Rebelote en 2016 pour la seconde édition de La Bible des estaminets chez Pôle Nord Editions. Même si le guide actuel n’a pas retrouvé le niveau de vente de ses débuts, il bénéficie toujours d’environ 5000 lecteurs fidèles qui n’hésitent pas à mettre la main à la pâte, nous signalant de nouvelles adresses, nous donnant leur avis sur celles qu’ils ont testées et rectifiant nos erreurs et oublis. Mieux, d’anciens lecteurs sont passés de l'autre côté du comptoir et ont ouvert leur propre établissement

En 2018, l’aventure de la Bible des estaminets a pourtant failli s’arrêter. Pôle Nord Editions a cessé ses activités et je suis reparti en solo explorer d’autres horizons. Libraire, community manager, rédacteur web, animateur… de multiples casquettes tout en gardant un pied dans l’édition en tant qu’indépendant et en continuant à dénicher les bonnes adresses qui surgissent ici ou là...


Initialement prévue en 2019, la sortie de la sixième édition de la Bible des estaminets a d’abord été reportée au printemps 2020, puis le confinement a retardé la mise à jour des fiches. Très attendu après une série d'émissions sur France 5, le guide est finalement sorti en septembre 2020.

Sébastien Gavini qui est retourné s’installer en Afrique[2] n’est plus là pour visiter les estaminets belges. Cette fois-ci, j’ai donc tout fait moi-même, auteur et éditeur. Beaucoup m’envient, mais il n’y a personne pour faire mon travail à ma place. Manquerait plus qu’on m’accuse d’avoir copié ;-)
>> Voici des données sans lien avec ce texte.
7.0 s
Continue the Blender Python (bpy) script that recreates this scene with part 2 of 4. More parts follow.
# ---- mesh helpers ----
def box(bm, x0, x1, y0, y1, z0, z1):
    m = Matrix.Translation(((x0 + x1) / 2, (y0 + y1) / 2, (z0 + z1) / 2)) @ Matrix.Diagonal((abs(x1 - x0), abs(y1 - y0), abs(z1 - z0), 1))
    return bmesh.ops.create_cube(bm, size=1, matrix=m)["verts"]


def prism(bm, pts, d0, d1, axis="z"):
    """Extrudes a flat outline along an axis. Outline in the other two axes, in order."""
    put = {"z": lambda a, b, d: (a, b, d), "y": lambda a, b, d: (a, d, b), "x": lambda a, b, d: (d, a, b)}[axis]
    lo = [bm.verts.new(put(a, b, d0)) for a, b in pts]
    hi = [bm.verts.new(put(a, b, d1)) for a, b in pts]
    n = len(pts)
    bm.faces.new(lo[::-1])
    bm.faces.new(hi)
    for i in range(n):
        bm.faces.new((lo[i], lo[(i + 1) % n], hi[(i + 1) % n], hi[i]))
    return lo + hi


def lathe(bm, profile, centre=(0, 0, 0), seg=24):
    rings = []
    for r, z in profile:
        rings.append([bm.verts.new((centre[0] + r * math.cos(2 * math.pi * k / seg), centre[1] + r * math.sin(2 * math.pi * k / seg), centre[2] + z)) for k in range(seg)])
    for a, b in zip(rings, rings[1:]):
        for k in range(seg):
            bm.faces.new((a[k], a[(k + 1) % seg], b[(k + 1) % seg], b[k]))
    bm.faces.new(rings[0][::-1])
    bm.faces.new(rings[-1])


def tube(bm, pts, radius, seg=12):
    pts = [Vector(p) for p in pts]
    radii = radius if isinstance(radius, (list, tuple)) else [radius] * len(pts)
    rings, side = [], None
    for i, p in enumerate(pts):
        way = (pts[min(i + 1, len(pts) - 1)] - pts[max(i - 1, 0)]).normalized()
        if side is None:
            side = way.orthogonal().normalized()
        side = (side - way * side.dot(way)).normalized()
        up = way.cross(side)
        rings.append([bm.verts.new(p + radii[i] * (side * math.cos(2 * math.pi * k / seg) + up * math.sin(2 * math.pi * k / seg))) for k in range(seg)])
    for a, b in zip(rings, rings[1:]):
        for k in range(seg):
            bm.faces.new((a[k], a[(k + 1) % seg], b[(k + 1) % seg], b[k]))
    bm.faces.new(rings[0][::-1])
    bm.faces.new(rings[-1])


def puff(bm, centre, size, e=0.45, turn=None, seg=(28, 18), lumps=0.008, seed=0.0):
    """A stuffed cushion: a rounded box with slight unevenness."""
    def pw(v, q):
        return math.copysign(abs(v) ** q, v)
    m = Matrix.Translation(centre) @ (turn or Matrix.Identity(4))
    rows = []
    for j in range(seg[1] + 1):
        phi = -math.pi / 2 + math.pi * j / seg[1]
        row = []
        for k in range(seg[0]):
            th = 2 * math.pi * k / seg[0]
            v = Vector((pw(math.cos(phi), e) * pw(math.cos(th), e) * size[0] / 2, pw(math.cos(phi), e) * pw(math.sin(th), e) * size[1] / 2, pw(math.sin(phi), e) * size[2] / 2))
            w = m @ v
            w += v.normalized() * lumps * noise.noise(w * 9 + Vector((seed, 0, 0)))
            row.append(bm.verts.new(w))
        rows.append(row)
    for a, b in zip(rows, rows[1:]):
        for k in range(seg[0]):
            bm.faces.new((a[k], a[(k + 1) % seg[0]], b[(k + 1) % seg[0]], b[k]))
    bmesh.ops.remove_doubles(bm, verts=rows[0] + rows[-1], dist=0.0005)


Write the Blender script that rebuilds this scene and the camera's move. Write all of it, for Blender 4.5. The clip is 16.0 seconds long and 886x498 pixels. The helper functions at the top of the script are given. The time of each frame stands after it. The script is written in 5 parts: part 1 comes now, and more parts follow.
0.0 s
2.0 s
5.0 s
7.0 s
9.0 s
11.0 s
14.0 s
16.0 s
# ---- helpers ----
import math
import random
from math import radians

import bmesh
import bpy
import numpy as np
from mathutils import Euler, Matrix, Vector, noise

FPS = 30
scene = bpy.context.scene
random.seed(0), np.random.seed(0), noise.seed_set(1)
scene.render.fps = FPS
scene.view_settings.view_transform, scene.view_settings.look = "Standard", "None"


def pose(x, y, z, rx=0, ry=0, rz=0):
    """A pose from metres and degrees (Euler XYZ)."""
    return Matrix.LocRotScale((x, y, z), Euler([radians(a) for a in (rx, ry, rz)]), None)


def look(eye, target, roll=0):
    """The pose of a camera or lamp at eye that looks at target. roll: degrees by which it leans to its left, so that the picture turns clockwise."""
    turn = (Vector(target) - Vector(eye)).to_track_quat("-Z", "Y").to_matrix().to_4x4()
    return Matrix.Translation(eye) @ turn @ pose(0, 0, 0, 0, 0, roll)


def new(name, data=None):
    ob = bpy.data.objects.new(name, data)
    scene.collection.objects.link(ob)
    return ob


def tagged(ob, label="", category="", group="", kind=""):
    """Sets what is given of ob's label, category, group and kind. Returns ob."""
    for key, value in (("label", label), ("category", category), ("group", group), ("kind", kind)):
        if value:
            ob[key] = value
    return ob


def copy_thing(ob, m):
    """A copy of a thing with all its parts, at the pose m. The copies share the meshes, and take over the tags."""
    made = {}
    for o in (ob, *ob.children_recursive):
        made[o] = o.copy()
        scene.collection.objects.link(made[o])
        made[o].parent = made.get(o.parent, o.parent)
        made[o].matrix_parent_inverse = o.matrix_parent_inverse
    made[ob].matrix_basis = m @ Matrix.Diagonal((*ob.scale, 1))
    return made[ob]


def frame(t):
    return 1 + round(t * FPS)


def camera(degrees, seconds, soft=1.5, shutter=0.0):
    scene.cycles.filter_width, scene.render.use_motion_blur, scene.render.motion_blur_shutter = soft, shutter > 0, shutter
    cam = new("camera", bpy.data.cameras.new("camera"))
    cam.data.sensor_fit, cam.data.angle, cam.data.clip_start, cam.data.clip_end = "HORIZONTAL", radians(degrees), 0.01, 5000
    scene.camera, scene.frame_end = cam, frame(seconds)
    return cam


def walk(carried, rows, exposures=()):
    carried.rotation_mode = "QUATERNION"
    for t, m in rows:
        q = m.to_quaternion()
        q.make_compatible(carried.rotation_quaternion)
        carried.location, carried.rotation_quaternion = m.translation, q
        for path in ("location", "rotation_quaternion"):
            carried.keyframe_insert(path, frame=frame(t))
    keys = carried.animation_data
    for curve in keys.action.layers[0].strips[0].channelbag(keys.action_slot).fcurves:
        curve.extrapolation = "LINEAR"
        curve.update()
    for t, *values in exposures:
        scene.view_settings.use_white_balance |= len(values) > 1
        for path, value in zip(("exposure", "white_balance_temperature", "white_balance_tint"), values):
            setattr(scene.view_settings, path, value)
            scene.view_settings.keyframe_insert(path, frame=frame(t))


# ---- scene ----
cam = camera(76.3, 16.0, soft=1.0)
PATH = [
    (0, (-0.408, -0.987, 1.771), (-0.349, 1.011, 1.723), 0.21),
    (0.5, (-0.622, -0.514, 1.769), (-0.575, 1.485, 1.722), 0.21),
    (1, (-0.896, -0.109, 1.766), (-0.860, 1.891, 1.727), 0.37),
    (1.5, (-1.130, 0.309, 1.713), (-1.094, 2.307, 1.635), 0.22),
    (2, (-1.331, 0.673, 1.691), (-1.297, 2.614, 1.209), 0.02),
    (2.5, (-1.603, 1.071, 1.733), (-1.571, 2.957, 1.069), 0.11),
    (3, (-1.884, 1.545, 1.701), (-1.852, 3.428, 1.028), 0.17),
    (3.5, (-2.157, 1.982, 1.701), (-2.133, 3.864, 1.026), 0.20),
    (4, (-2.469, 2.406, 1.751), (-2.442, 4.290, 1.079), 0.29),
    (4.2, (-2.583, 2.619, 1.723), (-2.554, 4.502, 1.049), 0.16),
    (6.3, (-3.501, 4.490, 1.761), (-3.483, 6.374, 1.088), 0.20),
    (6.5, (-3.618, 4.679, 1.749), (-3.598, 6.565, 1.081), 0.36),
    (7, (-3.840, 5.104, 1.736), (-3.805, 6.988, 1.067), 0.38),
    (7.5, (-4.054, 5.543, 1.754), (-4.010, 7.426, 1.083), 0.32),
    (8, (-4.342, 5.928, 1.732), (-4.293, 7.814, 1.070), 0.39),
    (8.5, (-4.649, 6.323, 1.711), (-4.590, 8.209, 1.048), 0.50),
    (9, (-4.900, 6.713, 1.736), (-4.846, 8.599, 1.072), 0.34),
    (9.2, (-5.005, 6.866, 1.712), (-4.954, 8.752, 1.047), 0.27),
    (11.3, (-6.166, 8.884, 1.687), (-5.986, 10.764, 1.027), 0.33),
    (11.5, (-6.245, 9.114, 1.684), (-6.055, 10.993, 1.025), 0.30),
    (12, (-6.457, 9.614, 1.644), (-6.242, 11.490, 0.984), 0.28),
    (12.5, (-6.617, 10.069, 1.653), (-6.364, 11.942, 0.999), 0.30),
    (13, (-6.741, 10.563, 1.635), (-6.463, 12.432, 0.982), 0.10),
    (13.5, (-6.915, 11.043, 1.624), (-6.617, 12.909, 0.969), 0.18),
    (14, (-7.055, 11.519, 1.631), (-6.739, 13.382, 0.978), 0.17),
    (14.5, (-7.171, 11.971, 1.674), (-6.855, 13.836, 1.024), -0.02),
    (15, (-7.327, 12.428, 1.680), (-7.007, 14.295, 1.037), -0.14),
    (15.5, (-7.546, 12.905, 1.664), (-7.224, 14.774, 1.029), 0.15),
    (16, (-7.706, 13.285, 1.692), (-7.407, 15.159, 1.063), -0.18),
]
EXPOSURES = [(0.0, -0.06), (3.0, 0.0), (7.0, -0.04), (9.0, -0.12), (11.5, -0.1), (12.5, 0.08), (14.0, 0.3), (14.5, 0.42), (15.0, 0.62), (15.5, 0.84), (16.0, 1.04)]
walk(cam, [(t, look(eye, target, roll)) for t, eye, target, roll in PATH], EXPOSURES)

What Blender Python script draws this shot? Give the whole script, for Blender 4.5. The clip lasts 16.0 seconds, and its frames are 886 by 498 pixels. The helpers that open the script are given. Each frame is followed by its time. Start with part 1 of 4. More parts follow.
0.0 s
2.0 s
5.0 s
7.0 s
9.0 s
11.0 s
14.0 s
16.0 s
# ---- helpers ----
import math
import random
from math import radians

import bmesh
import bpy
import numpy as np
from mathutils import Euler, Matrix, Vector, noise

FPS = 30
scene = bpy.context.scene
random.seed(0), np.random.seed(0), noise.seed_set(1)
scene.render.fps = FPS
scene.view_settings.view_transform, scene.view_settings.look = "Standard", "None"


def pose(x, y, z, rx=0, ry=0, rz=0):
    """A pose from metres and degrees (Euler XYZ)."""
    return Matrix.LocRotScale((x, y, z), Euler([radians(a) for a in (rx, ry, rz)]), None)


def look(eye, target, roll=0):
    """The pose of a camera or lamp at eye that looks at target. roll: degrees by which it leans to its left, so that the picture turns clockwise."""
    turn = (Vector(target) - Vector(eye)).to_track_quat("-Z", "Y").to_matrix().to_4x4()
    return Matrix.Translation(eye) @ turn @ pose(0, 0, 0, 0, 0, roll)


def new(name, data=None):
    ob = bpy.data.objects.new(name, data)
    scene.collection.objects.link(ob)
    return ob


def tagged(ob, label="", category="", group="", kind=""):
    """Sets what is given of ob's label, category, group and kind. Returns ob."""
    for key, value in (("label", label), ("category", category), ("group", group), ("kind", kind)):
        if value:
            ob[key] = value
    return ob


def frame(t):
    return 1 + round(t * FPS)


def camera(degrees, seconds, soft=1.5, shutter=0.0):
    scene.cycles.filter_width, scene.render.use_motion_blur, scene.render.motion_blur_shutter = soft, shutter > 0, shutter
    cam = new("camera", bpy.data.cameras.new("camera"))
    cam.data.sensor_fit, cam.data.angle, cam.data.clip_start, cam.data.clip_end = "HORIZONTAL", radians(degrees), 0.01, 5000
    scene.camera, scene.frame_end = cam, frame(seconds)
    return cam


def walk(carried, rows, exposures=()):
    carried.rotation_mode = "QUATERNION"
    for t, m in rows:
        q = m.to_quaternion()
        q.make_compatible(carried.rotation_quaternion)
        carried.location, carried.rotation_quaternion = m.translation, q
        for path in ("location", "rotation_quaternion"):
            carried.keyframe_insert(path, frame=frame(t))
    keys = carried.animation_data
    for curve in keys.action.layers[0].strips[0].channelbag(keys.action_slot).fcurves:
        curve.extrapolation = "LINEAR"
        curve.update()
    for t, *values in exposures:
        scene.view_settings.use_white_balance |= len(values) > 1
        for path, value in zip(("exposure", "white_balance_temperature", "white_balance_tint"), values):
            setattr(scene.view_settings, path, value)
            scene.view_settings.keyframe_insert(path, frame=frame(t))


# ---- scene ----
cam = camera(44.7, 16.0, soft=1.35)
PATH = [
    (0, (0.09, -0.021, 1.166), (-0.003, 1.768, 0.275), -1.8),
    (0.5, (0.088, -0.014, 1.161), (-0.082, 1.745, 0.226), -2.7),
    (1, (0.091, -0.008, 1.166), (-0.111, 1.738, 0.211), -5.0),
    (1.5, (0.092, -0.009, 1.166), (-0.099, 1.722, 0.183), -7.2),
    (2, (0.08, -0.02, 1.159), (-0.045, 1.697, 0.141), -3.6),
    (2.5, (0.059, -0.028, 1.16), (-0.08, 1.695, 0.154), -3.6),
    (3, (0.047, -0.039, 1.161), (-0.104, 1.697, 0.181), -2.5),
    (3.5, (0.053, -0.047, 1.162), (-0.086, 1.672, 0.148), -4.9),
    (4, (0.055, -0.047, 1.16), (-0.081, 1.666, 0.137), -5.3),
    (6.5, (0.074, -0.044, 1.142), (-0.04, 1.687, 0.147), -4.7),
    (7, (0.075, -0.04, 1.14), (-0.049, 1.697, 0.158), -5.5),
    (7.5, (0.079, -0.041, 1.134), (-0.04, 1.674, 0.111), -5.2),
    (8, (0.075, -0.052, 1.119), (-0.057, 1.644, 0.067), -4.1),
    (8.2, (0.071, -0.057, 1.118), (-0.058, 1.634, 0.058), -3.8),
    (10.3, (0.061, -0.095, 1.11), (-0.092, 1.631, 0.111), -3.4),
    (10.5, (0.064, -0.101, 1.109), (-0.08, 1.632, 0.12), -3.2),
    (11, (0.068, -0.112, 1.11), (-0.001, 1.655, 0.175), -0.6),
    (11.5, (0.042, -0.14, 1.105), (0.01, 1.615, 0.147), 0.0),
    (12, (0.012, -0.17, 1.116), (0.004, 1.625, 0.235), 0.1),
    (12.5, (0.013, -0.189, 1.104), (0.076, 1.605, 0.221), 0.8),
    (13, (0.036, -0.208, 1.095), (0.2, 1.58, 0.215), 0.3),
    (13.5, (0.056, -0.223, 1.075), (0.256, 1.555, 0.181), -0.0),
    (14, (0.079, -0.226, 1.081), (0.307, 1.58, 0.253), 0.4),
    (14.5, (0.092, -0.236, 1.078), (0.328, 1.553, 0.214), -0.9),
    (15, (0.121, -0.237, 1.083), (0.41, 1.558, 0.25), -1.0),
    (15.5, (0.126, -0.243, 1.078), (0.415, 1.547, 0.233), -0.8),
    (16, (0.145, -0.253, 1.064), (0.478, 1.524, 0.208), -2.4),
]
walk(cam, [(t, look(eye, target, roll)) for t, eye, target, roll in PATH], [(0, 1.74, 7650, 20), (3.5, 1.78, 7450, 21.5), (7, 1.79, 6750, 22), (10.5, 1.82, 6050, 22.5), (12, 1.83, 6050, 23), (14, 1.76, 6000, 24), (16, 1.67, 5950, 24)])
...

Au fil des années, l’expérience accumulée m’a donné l’aura d’un spécialiste du sujet. Je n’ai pas la prétention de tout connaître, mais à force de les visiter, les tester et goûter leurs spécialités, j’arrive à avoir une vision d’ensemble sur les estaminets nordistes, picards et belges. Et ça m’intéresse toujours autant… (GG)

 

[1] Ironie du sort et mystères de la justice : Ravet-Anceau, qui avait pris les poursuites de Pays du Nord à la légère, a été condamné pour concurrence déloyale, alors que la justice m’a donné raison dans la même affaire. [2] Sébastien Gavini organise des randonnées et récolte du miel en Côte d’Ivoire.